The Novus Ordo was always a tender lamb staked out at the edge of the jungle of modernity, and it was bound to be eaten, cast as it was into the teeth of a fully formed and virulent popular culture. The liturgy had always been a protected thing. Ancient liturgical languages, Latin, Greek, and Old Slavonic protected it; chancel screens protected it. The oldest principle in the world is the insight that something was better than something else; that everything is not in fact everything else. This insight lies behind the fact of hierarchy. It is the particular work of modernity to deny that this principle exists except in economic terms—we can always identify and revere the rich. Liturgy now often exists to deny the existence of hierarchy by breaking down every barrier. Laypeople in the chancel, priests in the aisle, the Blessed Sacrament dethroned, asymmetry as a liturgical principle. In this cultural setting, a liturgy in the vernacular was too tempting a target. That the popular culture would invade was to be expected. The mise en scene at Mass is now often full of muted references to a rock concert: the priest holding the microphone and soliciting participation by his tones and gestures, readings from Scripture carefully purged of matter offensive to post-modern ears by ellipsis and translated in ways at once officious and banal, an emotional context established by hymns that borrow their melodies and tonalities from the show tunes of the sixties. God is nice. We are nice. God wants us to be happy.

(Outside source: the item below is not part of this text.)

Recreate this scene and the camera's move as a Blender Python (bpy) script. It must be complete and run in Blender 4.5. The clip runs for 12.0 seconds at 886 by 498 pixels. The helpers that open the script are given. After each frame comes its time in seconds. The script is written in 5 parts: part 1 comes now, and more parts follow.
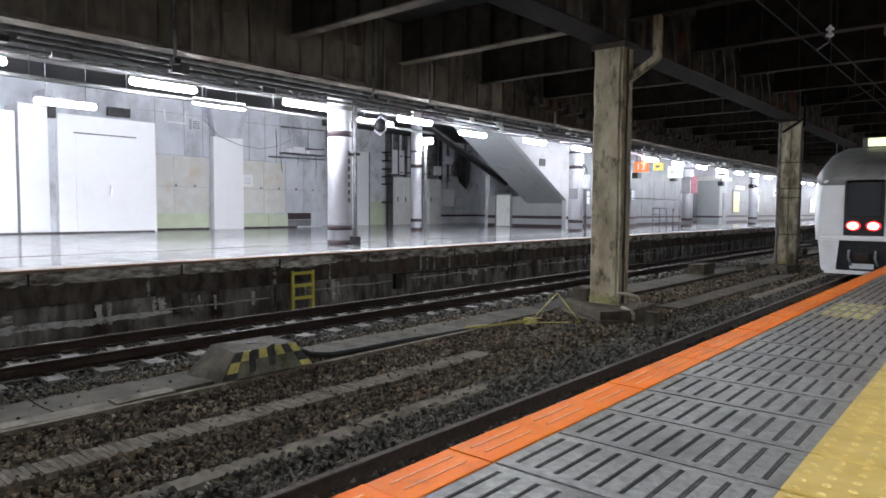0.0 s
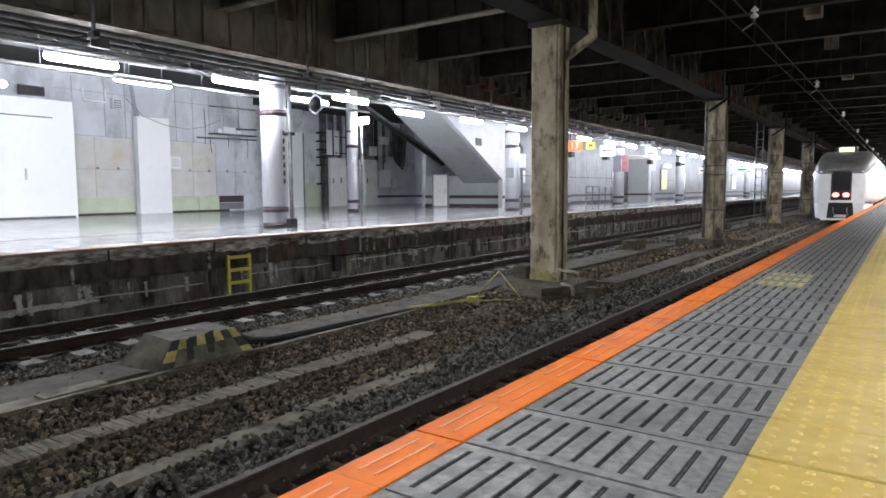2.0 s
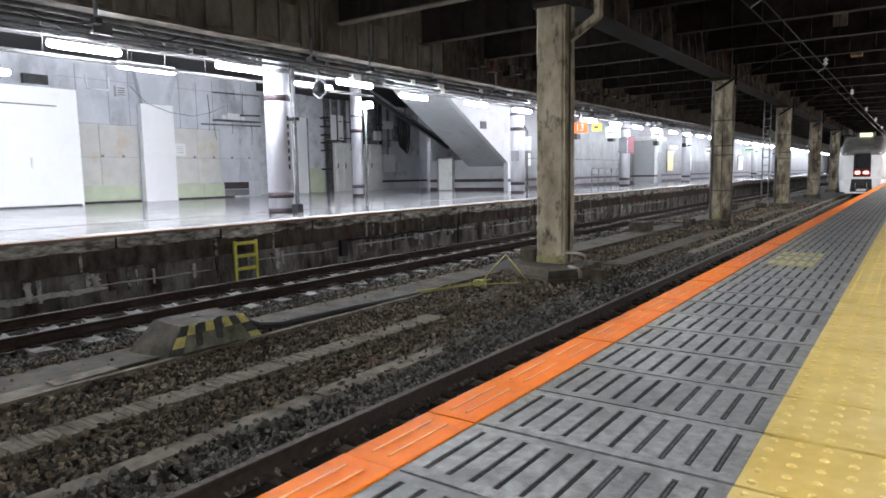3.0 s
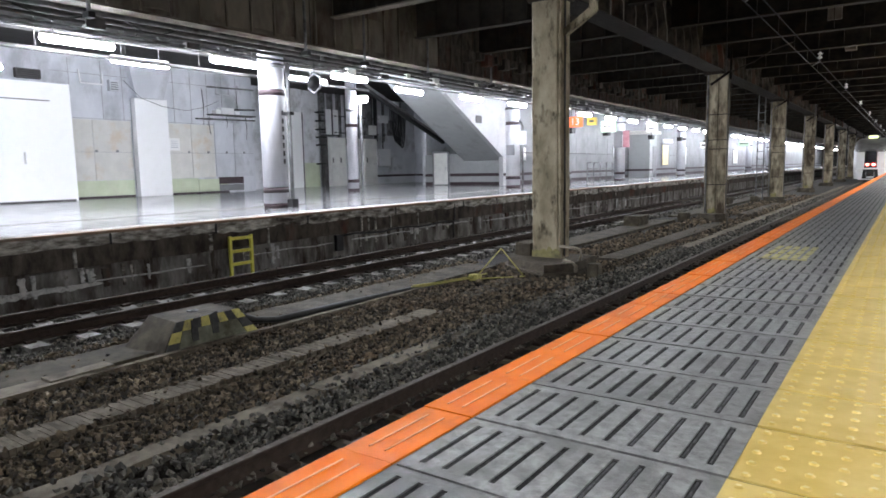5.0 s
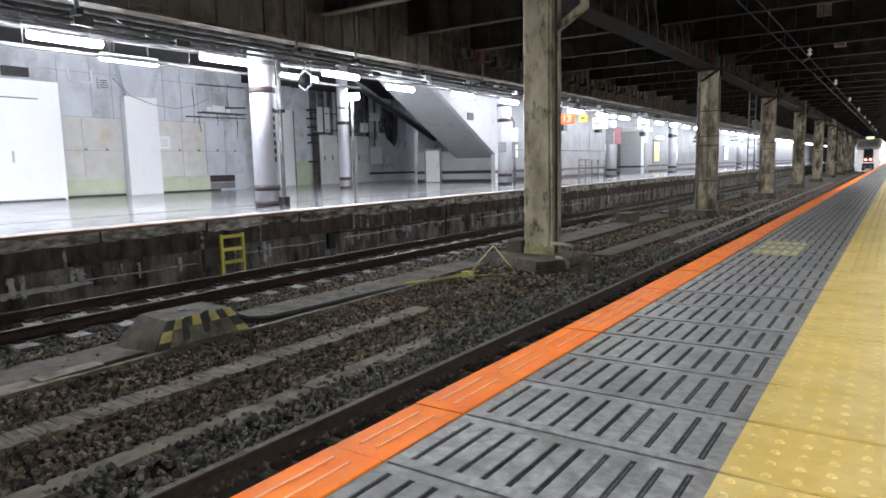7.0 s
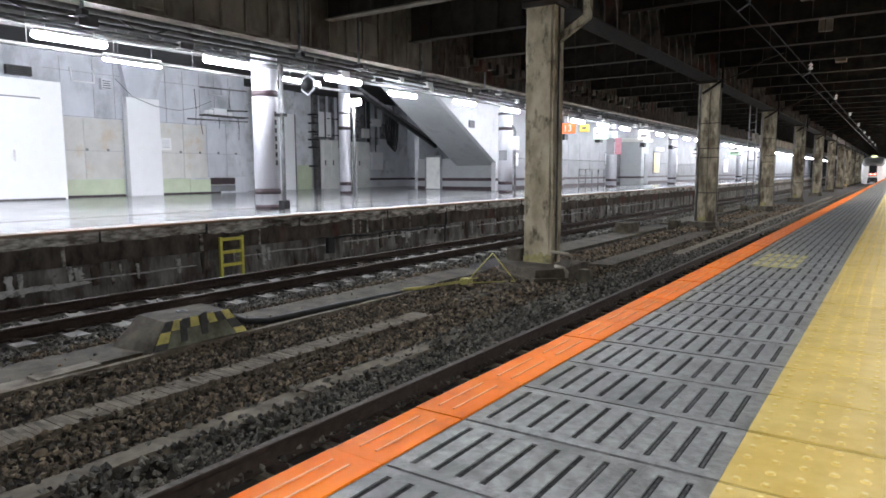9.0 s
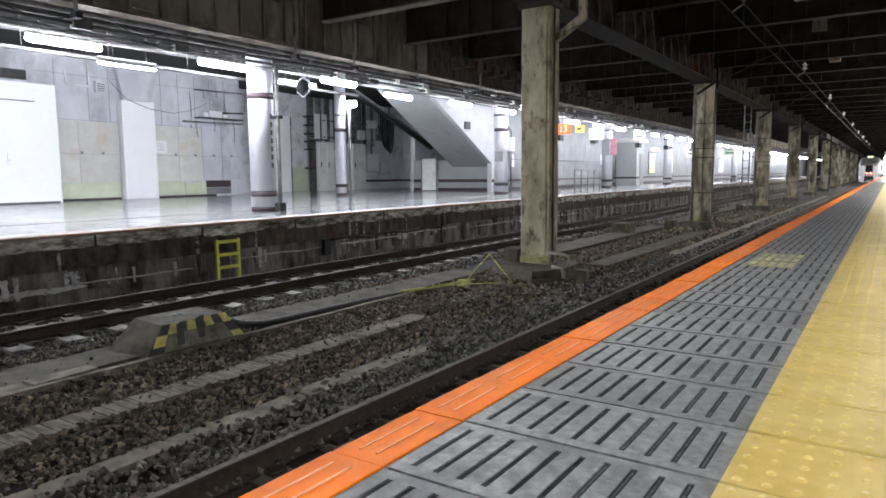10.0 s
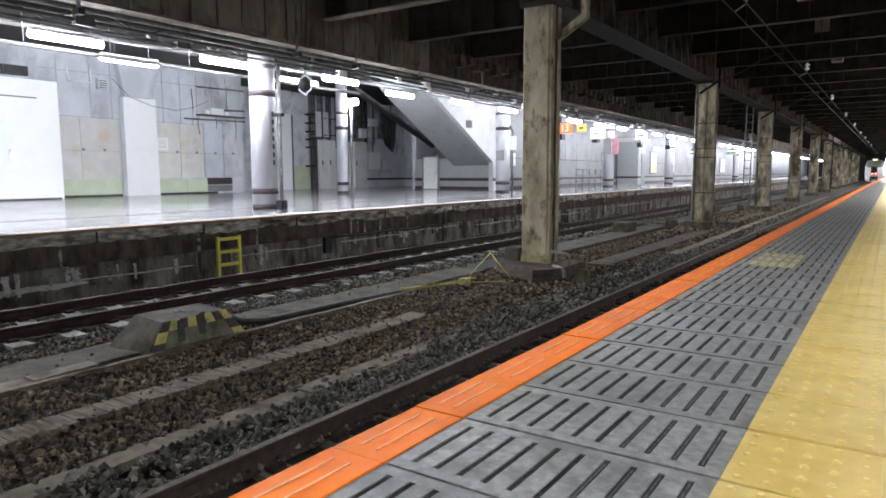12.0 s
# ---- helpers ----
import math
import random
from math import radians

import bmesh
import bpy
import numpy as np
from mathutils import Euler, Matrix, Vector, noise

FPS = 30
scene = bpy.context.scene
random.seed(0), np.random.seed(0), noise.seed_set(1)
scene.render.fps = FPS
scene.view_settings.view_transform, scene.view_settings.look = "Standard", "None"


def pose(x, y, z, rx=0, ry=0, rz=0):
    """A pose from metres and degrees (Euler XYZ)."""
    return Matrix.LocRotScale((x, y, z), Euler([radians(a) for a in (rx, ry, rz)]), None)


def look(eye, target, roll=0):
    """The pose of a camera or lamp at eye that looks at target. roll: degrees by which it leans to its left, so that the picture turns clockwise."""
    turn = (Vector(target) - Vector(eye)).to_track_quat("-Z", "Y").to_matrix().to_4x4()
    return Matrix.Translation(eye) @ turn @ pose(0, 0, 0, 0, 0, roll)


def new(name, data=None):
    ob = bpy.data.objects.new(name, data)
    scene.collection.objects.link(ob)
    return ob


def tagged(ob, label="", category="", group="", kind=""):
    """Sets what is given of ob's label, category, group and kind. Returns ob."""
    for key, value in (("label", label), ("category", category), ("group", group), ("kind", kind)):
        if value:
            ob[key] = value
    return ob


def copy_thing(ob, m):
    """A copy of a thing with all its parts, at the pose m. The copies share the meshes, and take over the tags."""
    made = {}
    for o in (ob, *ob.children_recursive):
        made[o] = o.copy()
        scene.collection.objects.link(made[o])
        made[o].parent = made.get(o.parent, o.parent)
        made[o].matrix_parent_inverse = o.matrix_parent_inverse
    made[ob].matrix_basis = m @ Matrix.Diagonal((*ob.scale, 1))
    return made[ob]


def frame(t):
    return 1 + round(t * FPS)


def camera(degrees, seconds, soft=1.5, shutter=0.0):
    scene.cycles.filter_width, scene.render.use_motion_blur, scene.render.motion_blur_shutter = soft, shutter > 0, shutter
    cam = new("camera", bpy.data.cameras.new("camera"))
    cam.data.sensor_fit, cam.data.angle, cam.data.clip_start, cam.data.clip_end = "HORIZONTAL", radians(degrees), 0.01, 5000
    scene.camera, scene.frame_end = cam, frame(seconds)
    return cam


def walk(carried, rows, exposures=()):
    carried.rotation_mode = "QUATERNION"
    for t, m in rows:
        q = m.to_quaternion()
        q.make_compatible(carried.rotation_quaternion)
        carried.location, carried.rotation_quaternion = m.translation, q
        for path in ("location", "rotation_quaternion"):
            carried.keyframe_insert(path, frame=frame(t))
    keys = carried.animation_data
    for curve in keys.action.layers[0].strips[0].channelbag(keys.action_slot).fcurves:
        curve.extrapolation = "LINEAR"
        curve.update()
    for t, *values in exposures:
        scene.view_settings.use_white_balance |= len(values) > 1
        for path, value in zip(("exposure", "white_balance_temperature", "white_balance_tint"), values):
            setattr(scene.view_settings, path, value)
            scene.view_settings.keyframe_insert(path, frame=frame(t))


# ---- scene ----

My argument is that the discomfort of the faithful is caused not by the decrees of the Second Vatican Council, not even by the demise of Latin. Not even by misbehavior in the seminaries. Regrettable as these things are, and important as it is that the Liturgy be restored, they are mere symptoms. At the root of it all is a secondary religion, a religious atheism that knows nothing of the holy fear of God and that like Arianism will continue to infect and weaken. Until that secondary religion is identified and repudiated, changing the personnel will not help. Not even changing the liturgy will be decisive, although the Latin liturgy is to be cherished. The saying lex orandi, lex credendi (the rule of prayer is the rule of faith) may express a certain kind of truth, but the liturgy, taken as the rule of prayer can only express our faith. For a cardinal example of the inability of the liturgy to stabilize faith without dogma, one might consider the fate of Anglicans, among whom it was thought that Cranmer’s elegant English would obviate intellectual and moral failure.

But the difficulty lies deeper than the liturgy. Religious atheism must be identified, repented, and abandoned. Probably the place to begin is the seminaries. These institutions are various, but typically the curriculum is overmuch about sensitivity, social melioration, and minority cultures and deference to secular scholarship, all legitimate considerations, but considerations that lie at the edge of the faith and are hardly what candidates need most. Given the instruction available in some places, graduates may be forgiven for thinking St. Augustine a kind of grass and Aquinas a mutual fund. Until seminarians know Scripture not as a problem but as a solution and the Fathers as living voices, things are not likely to improve.

Should one leave the communion of the Catholic Church because highly religious atheism possesses much of the imaginal and moral territory? It has always been easy to be disappointed that the Church is a field with many thorns, disappointed that the truth has often existed in a thicket of confusion, although our Lord specifically warned us of these things: It is easy to be disappointed that the promise of personal holiness (though that has been a gift in recent centuries) was never made to the successors of Peter, only the promise that Peter’s authority is the authority of God. And it is important to remember that we have been here before. The Christian Middle Ages, East and West, sprang to life from the ashes of the end of the Empire. The Catholic Revival was born out of the desiccated religion of the Enlightenment. God is capable of making all things new. And the bark of Peter will not sink, ever.